The job in the butcher shop lasted through college until team sports events took me away on weekends. Norb’s sons were making appearances at the store and they became the next generation of help for the big Saturday selling day.

So now what. First a great and warm thank you to those Uncles who employed me and taught me how to work and develop hand skills. Phil, Norb, and  even Iggy.

The other things that I did in the culinary field were in the adult years, so I won’t go into the particulars much since this is about my experience as a youth. Let’s just allude to having been in on the first wave of fusion cuisine.
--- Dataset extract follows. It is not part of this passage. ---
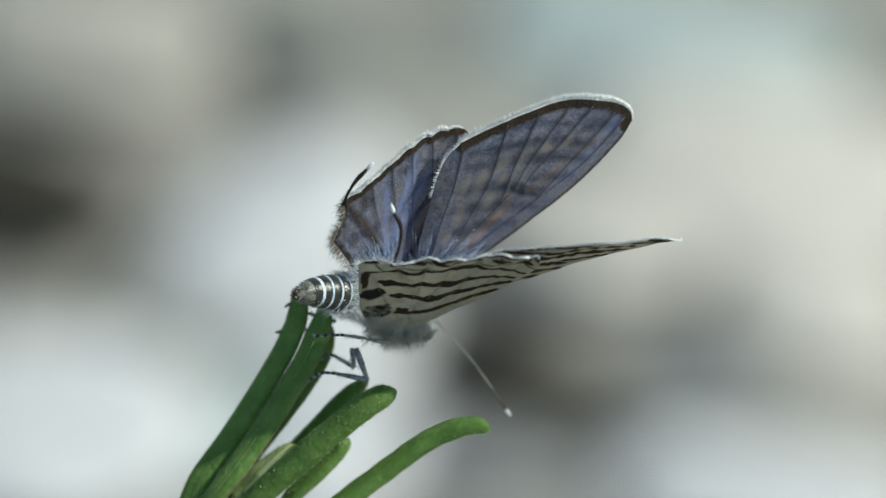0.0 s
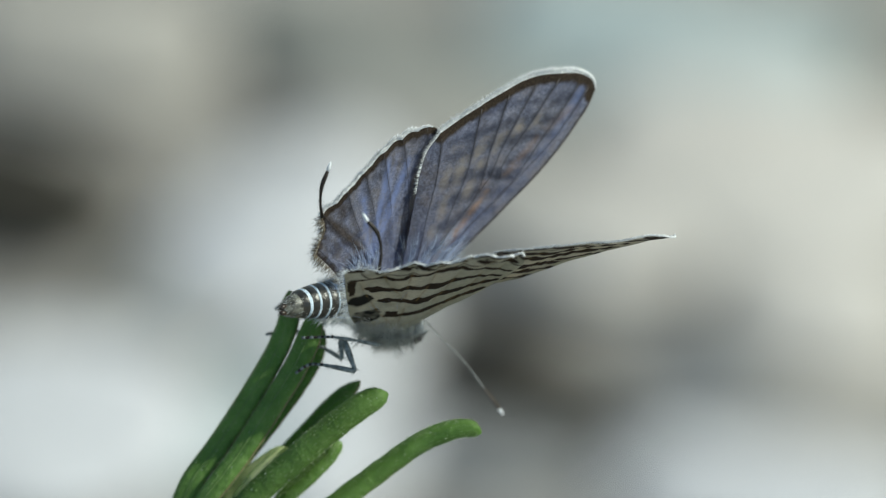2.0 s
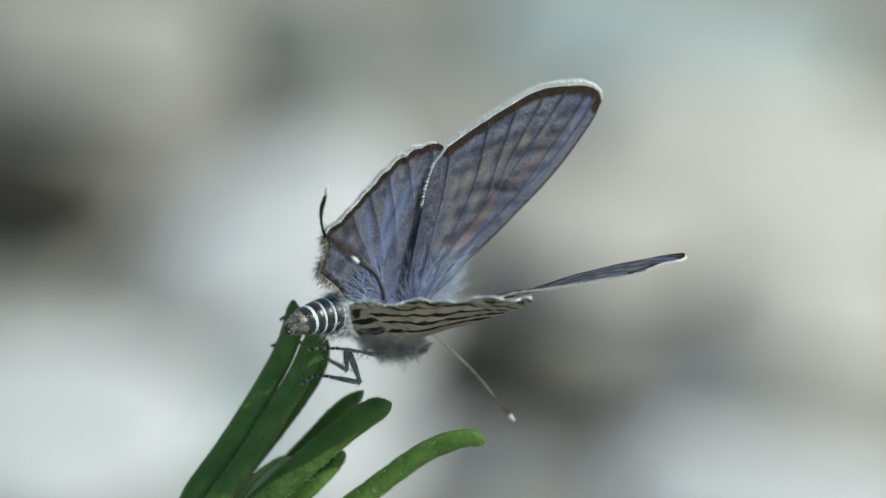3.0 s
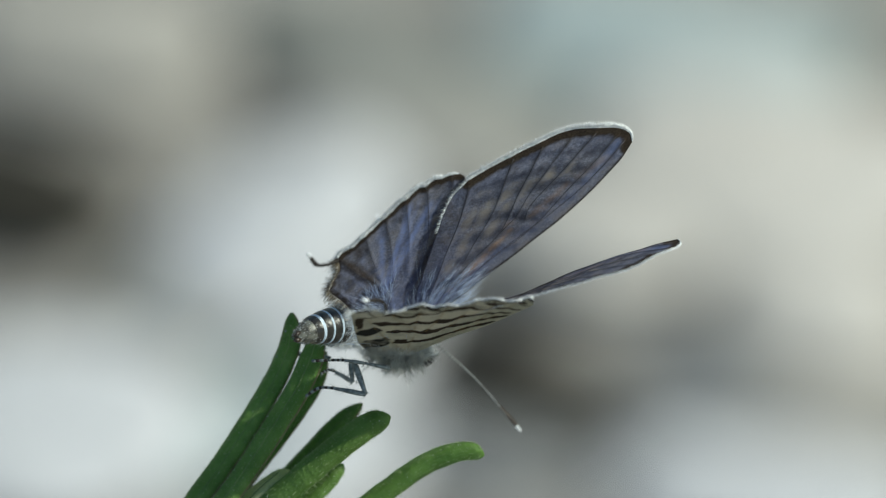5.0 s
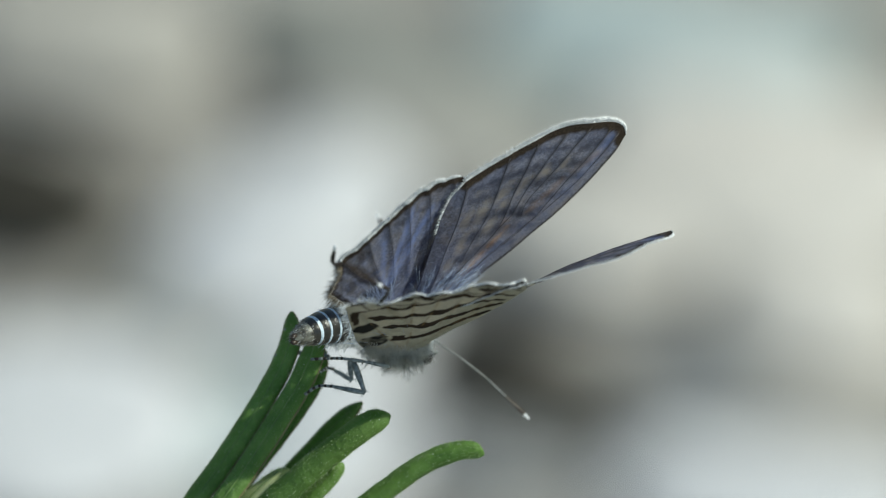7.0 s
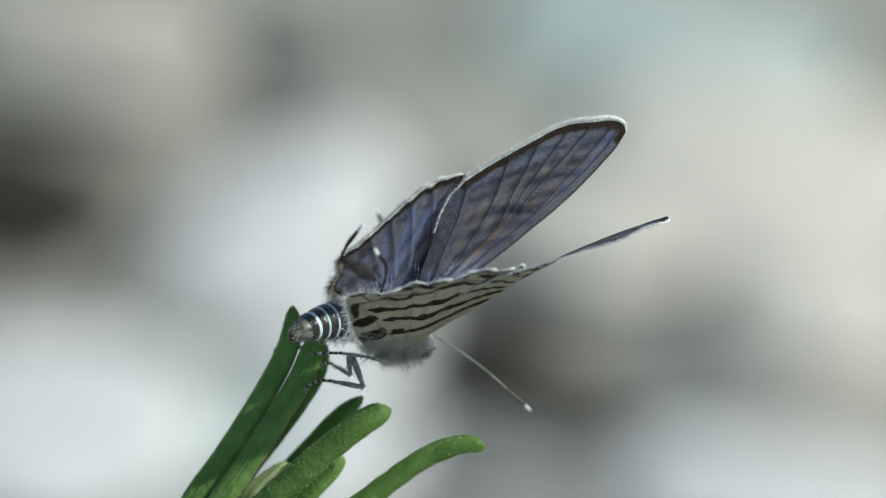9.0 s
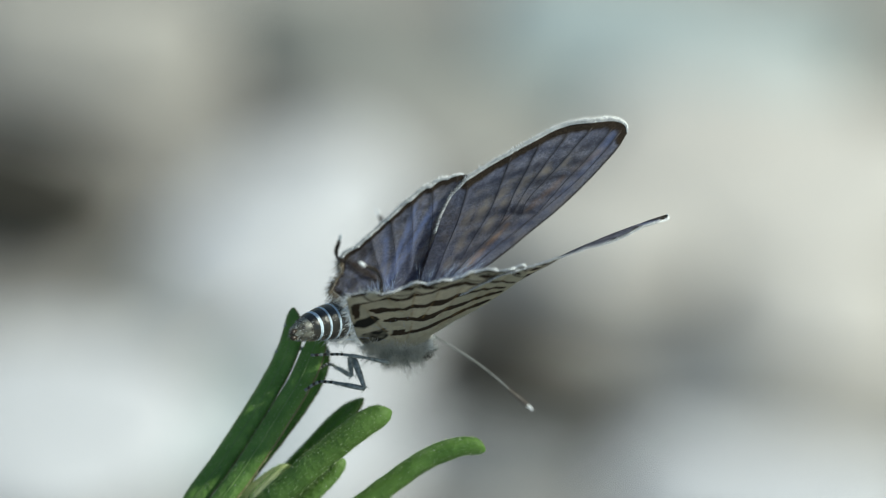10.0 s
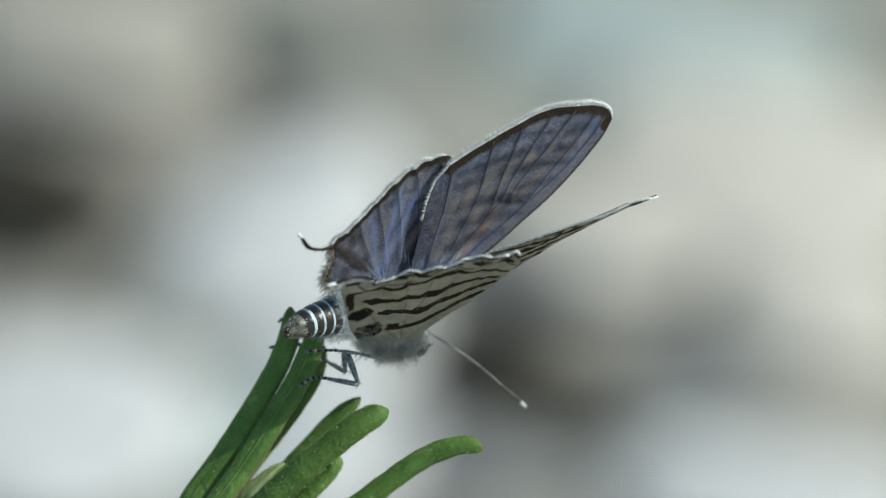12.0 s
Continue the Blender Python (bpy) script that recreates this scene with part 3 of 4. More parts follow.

Arguably, maybe even one of the first to experiment in that area. Co-owner of the acclaimed Polish Pavilion, caterer to the stars—of Brooklyn anyway. Then on-site party manager and head waiter for a prominent New York City caterer. Bar manager of the infamous Club Taboo, an afterhours illegal party scene somewhere on the high floor loft space of a mid-town Manhattan warehouse. Training in very high quality and strict vegetarian cooking while on staff at an ashram; and later supervising the meal preparation there and training and overseeing a volunteer staff. And, cook at Whole Wheat and Wild Berries health food restaurant in the Village.

So now I am in service to the top Cooky Cat. He runs a tight ship in his kitchen, and I run a tight grip on the editorial of his eponymous blog.

Thank you, my friend Cooky Cat, for giving me this space to show some of my stuff. There’s a nice kitty.